• [Data shown]
++++++++++

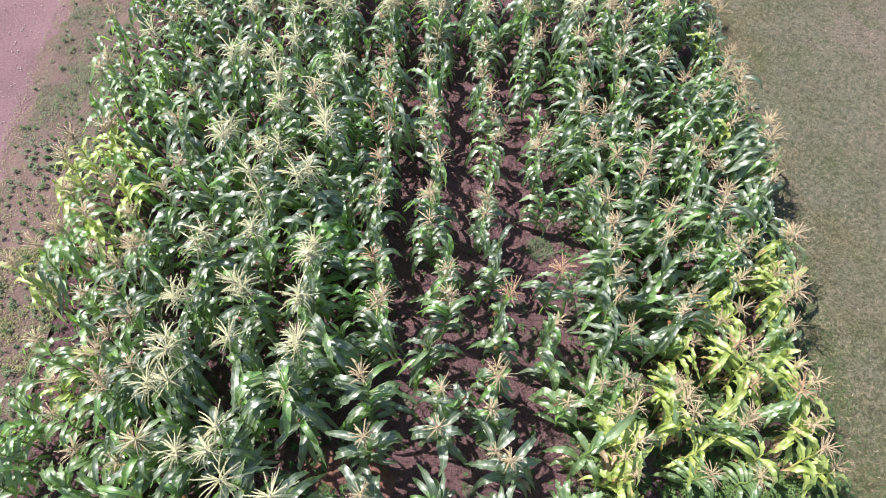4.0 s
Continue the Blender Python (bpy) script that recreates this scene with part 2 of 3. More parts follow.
# building helpers
def mesh_object(name, verts, faces, mat, parent=None, uvs=None, smooth=True):
    me = bpy.data.meshes.new(name)
    me.from_pydata(verts, [], faces)
    me.materials.append(mat)
    if smooth:
        me.polygons.foreach_set("use_smooth", [True] * len(me.polygons))
    if uvs is not None:
        layer = me.uv_layers.new(name="UVMap")
        idx = np.empty(len(me.loops), dtype=np.int32)
        me.loops.foreach_get("vertex_index", idx)
        layer.data.foreach_set("uv", np.asarray(uvs, dtype=np.float32)[idx].ravel())
    ob = new(name, me)
    if parent:
        ob.parent = parent
    return ob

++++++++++

Omit the pictures and give the material again, exactly and in full.

• [Reply to the task]
4.0 s
Continue the Blender Python (bpy) script that recreates this scene with part 2 of 3. More parts follow.
# building helpers
def mesh_object(name, verts, faces, mat, parent=None, uvs=None, smooth=True):
    me = bpy.data.meshes.new(name)
    me.from_pydata(verts, [], faces)
    me.materials.append(mat)
    if smooth:
        me.polygons.foreach_set("use_smooth", [True] * len(me.polygons))
    if uvs is not None:
        layer = me.uv_layers.new(name="UVMap")
        idx = np.empty(len(me.loops), dtype=np.int32)
        me.loops.foreach_get("vertex_index", idx)
        layer.data.foreach_set("uv", np.asarray(uvs, dtype=np.float32)[idx].ravel())
    ob = new(name, me)
    if parent:
        ob.parent = parent
    return ob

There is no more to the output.